Testing is one of the first environments that an application build is deployed into. Testing teams use tools like Selenium and Cucumber to help automate as much of the testing as possible. Automated test plans can benefit from iterative improvements that increase the test plan quality every time a build is created. DevSecOps has open-source tools like ZAP that support proxying and can sit between the testing tools to perform security scanning as the tests are examining the application. Bringing DevSecOps and the testing teams together helps builds trust and collaboration while speeding up testing and reducing the number of scripts and tools necessary to complete the testing process.
Bending the rules
Outages, quality issues, and common mistakes can happen when there is pressure to deliver in a compressed timeframe. Building and testing is where bending the rules may be accepted or even the current norm within the teams. Security scanners are designed to stop the build process if audits and compliance fail. If the development and testing teams are unaware of this risk, it will appear as builds and tests breaking. They will complain to their leaders who will come to the DevSecOp team and demand the tools get out of the way of the success of DevOps.
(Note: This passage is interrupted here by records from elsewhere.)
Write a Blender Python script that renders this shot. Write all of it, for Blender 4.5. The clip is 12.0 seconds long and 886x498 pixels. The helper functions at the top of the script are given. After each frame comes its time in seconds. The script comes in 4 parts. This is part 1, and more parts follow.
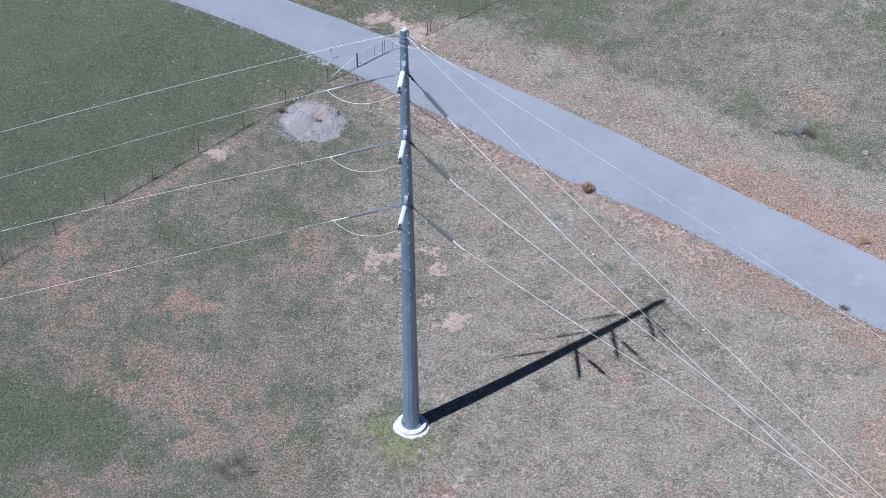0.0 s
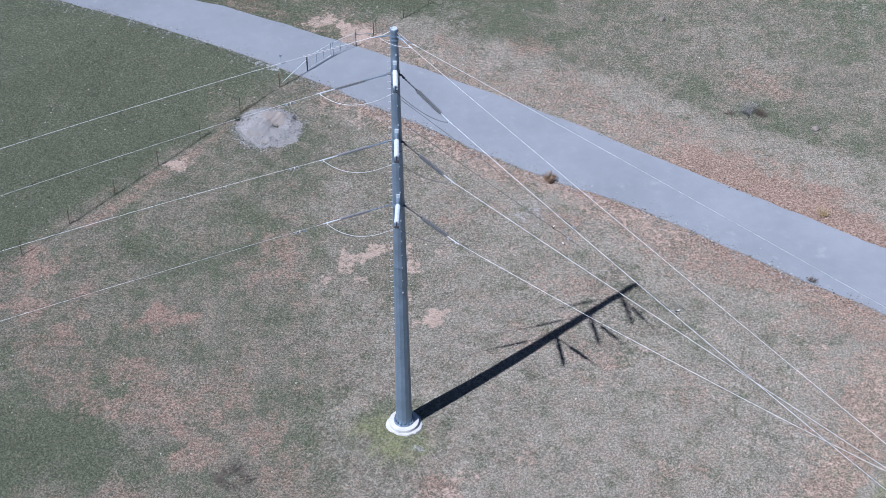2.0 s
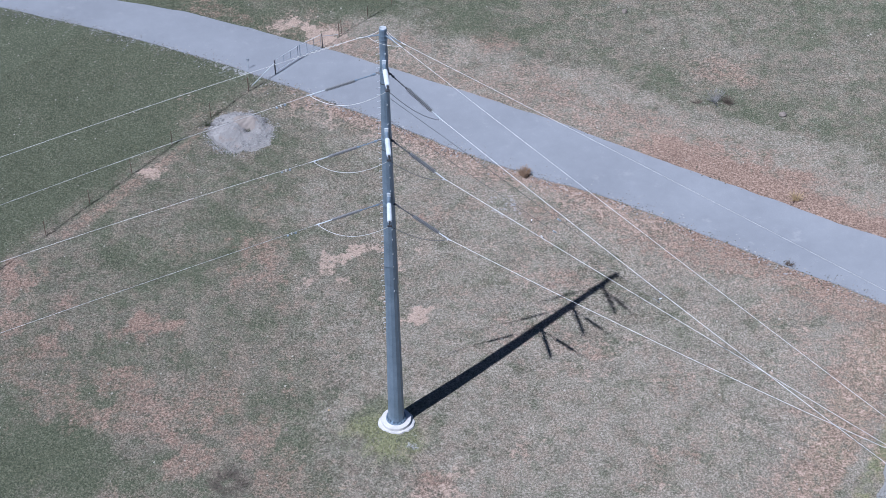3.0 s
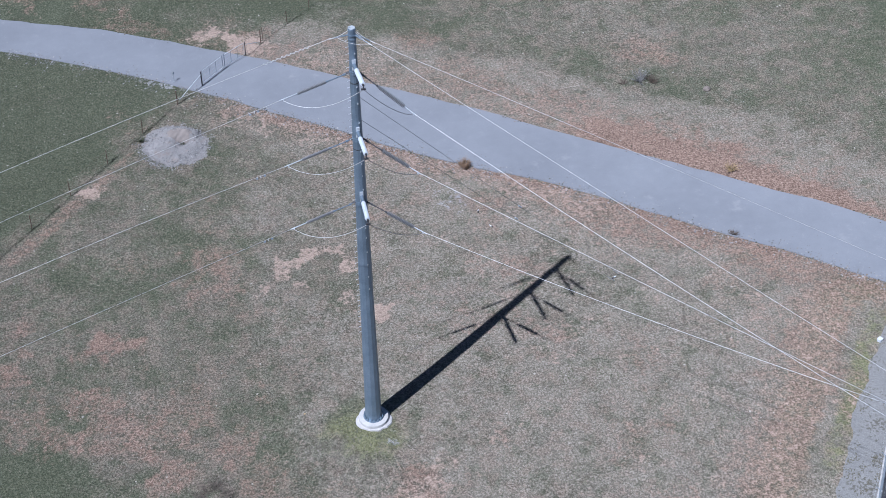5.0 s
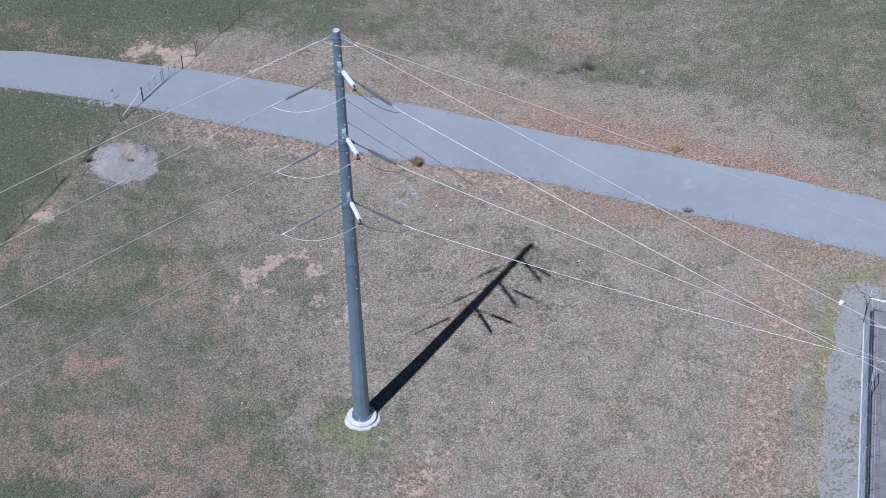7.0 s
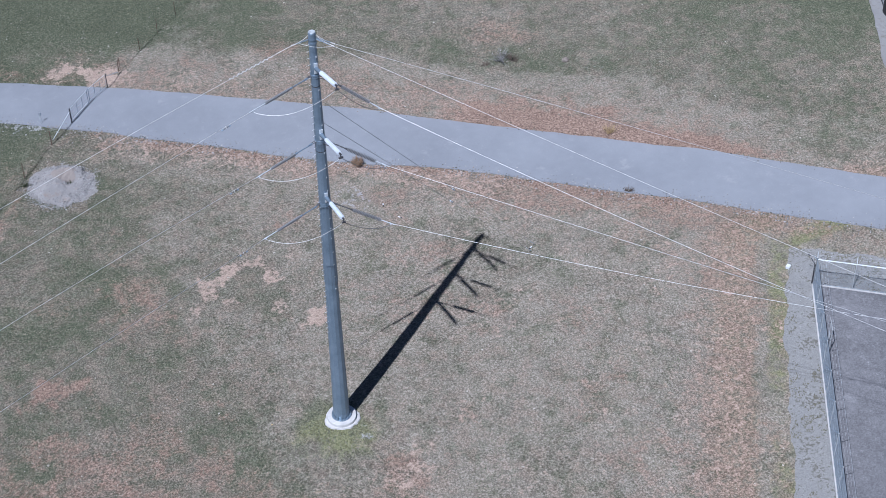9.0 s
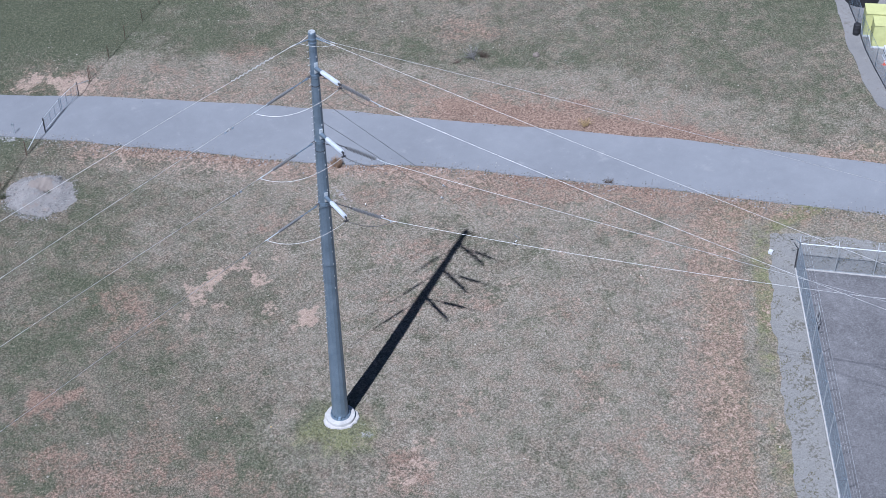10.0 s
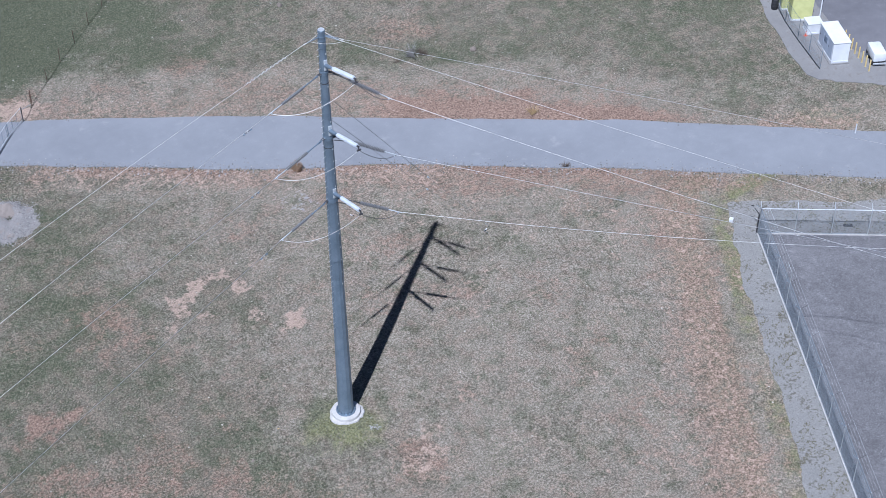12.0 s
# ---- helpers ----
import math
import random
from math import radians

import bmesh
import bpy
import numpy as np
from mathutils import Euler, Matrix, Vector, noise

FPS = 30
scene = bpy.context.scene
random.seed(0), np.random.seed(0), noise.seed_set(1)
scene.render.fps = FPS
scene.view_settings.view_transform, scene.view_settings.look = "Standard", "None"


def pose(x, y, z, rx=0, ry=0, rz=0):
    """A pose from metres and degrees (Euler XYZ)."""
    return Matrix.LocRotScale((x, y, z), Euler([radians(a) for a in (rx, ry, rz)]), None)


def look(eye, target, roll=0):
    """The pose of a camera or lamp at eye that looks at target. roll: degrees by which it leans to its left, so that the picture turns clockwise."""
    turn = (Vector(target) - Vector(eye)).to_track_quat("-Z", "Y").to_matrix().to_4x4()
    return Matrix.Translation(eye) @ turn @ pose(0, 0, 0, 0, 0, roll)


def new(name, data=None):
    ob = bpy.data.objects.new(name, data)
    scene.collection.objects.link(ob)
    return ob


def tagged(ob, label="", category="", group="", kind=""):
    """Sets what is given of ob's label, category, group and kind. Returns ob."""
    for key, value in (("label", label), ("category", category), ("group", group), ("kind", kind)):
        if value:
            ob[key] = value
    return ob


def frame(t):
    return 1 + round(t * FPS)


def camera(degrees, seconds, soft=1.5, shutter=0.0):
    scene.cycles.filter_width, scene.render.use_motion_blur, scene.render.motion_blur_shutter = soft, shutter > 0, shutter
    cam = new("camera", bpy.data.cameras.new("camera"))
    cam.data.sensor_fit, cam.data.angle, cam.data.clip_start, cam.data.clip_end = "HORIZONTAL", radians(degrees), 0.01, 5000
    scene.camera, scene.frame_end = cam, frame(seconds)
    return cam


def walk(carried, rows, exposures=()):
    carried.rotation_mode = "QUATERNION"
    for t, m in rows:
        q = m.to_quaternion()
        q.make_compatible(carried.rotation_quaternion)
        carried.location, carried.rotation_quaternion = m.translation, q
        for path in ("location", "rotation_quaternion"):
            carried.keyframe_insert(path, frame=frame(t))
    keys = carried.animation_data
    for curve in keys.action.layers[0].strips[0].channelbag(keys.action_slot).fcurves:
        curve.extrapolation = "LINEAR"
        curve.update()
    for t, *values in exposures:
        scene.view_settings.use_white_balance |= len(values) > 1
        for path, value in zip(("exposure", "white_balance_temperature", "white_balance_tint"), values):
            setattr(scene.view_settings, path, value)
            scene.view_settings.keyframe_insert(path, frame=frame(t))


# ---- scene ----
cam = camera(31.29, 12.0, soft=0.76)
PATH = [
    (0, (6.996, -63.857, 69.430), (6.391, -56.303, 62.905), -0.05),
    (0.5, (5.759, -64.151, 69.313), (5.337, -56.569, 62.806), -0.22),
    (1, (4.434, -64.389, 69.363), (4.180, -56.798, 62.858), -0.23),
    (1.5, (3.188, -64.477, 69.632), (3.064, -56.902, 63.105), -0.12),
    (2, (1.687, -64.704, 69.722), (1.763, -57.127, 63.195), -0.13),
    (2.5, (0.241, -64.857, 69.801), (0.534, -57.287, 63.273), -0.28),
    (3, (-1.152, -64.985, 69.872), (-0.686, -57.425, 63.342), -0.34),
    (5, (-7.019, -65.186, 70.122), (-5.715, -57.725, 63.592), -0.81),
    (5.5, (-8.643, -65.029, 70.165), (-7.175, -57.599, 63.635), -0.73),
    (6, (-10.261, -64.952, 70.291), (-8.613, -57.559, 63.762), -0.67),
    (6.5, (-11.808, -64.845, 70.344), (-9.960, -57.497, 63.818), -0.75),
    (7, (-13.297, -64.795, 70.557), (-11.210, -57.513, 64.030), -0.96),
    (9, (-20.161, -63.850, 70.798), (-17.199, -56.856, 64.293), -0.97),
    (9.5, (-21.972, -63.386, 70.773), (-18.803, -56.478, 64.275), -1.05),
    (10, (-23.850, -62.700, 70.833), (-20.485, -55.887, 64.333), -0.77),
    (10.5, (-25.919, -61.986, 70.896), (-22.360, -55.270, 64.398), -0.74),
    (11, (-28.056, -61.024, 70.934), (-24.297, -54.424, 64.430), -0.40),
    (11.5, (-30.379, -60.386, 70.895), (-26.376, -53.907, 64.414), -0.37),
    (12, (-33.027, -60.048, 70.984), (-28.763, -53.700, 64.541), -0.50),
]
walk(cam, [(t, look(eye, target, roll)) for t, eye, target, roll in PATH], exposures=[(0.0, 0.60, 5370.0, 13.8), (3.0, 0.45, 5370.0, 13.8), (5.5, 0.31, 5370.0, 13.8), (9.0, 0.31, 5370.0, 13.8), (12.0, 0.32, 5370.0, 13.8)])

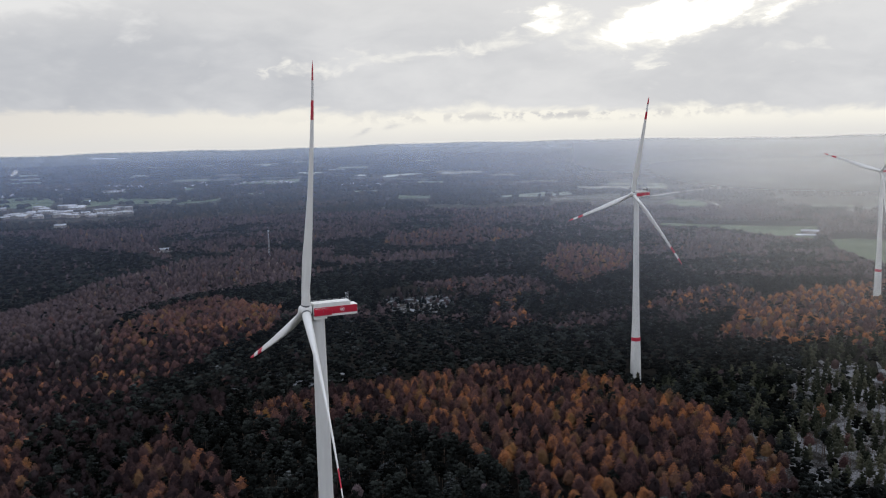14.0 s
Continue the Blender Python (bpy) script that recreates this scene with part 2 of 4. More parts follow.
def mesh_from(name, verts, faces, mats, uv=None, smooth=False, attrs=None, normals=None):
    """A mesh from arrays; faces all have the same number of corners."""
    verts, faces = np.asarray(verts, np.float32), np.asarray(faces, np.int32)
    mesh = bpy.data.meshes.new(name)
    count, corners = faces.shape
    mesh.vertices.add(len(verts))
    mesh.vertices.foreach_set("co", verts.ravel())
    mesh.loops.add(count * corners)
    mesh.loops.foreach_set("vertex_index", faces.ravel())
    mesh.polygons.add(count)
    mesh.polygons.foreach_set("loop_start", np.arange(0, count * corners, corners, dtype=np.int32))
    if uv is not None:
        layer = mesh.uv_layers.new(name="plan")
        layer.data.foreach_set("uv", np.asarray(uv, np.float32)[faces.ravel()].ravel())
    for key, values in (attrs or {}).items():
        mesh.attributes.new(key, "FLOAT", "POINT").data.foreach_set("value", np.asarray(values, np.float32))
    for mat in mats:
        mesh.materials.append(mat)
    mesh.polygons.foreach_set("use_smooth", np.full(count, smooth))
    if normals is not None:
        mesh.attributes.new("custom_normal", "FLOAT_VECTOR", "POINT").data.foreach_set("vector", np.asarray(normals, np.float32).ravel())
    mesh.update(calc_edges=True)
    return mesh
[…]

DevSecOps overcomes these concerns by being an integral part of the team with developers and testers. Coordination between DevSecOps and developers is also promoted by adding the findings from these tools into the same bug tracking tools used by testers. DevSecOps integrates by speaking about the changes and listening to incorporate the feedback loop, create inclusiveness, and collaborate to help everyone understand what the tools are doing, how they work, and why they are important.
Security scanners help developers follow secure-coding and license compliance practices. Scanners and feedback work best when performed as early as possible in the build pipeline so adjustments can be made quickly and with minimal development impact. Using automation encourages developers and testers not to bend the rules. With the application built and tests complete, the software is ready to be packaged as a release.